The Seljuks circled around Romanus’ division in the centre, cutting it off from the wings. The emperor was trapped and fighting for his life. In this moment of crisis Romanus called on Andronicus Ducas to lead the reserve to his aid - but Ducas took no notice and continued retreating, unmolested by the Turks. Seeing that the emperor was in difficulties he had set up the cry that Romanus was dead and ordered his men to retreat to the camp. He had chosen his moment supremely well: the Ducas clan was avenged - but at what cost to his people and nation. With both Byzantine wings in full retreat pursued by thousands of triumphant Muslim warriors, Alp Arslan concentrated his attacks on the cream of the imperial army, which was trapped and fighting desperately around the emperor. Pouring volleys of arrows into the fast-diminishing circle of defenders, the Seljuks soon identified Romanus himself, surrounded by a ring of Varangian Guards in their scarlet cloaks and swinging their deadly axes. Some of them were replaying the tragic scene of five years before when they had fought around Harold Godwinson’s banner of the Fighting Man at Hastings.

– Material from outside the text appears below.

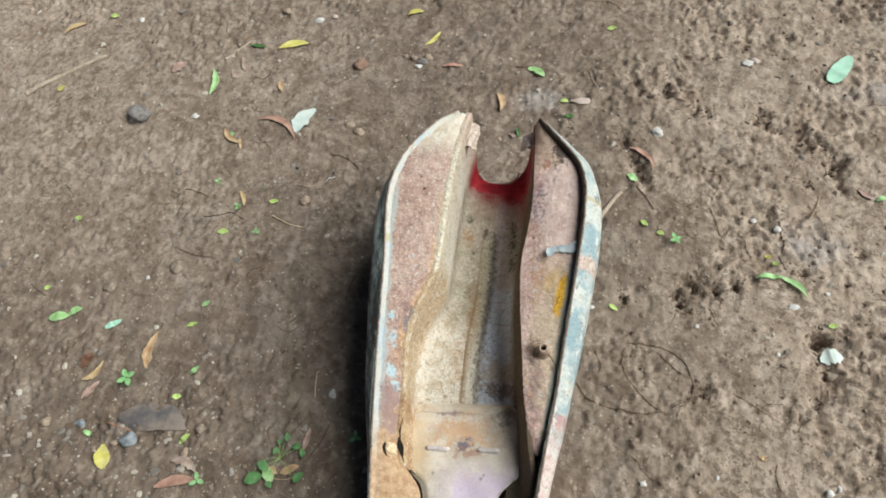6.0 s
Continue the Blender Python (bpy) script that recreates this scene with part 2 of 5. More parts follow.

Romanus himself fought furiously until his horse was killed by an arrow and fell, pinning him to the ground. A Mamluke warrior dragged him clear, taking prisoner for the first time in the history of the Empire a living Byzantine emperor. As Romanus was led away from the carnage the last remnants of the Byzantine regular army were being routed by the Turks. Some mercenaries fought to the end, but others, like the Uzes, had deserted to the enemy or joined Ducas in his treacherous flight. Alp Arslan treated the captive emperor with more kindness than his own people were to show him. When news of the disaster reached Constantinople the exiled John Ducas seized power, deposing Romanus in favour of the young Michael VII. Shortly afterwards Romanus was released and allowed to return home, but the traitor Andronicus Ducas led an army against him and, in spite of giving him a guarantee of safety, seized the ex-emperor and blinded him so horribly that he died from his wounds. It is said that Alp Arslan wept at the news.

But the damage was done. The Byzantine empire had been fatally weakened, and Turkish freebooters raided openly even up to the outskirts of Constantinople. Christian pilgrims were prevented from visiting the holy places and Jerusalem was now more firmly than ever in the hands of Islam. Only a great response by the Christians of the West - by people and princes - could reverse the consequences of the battle of Manzikert.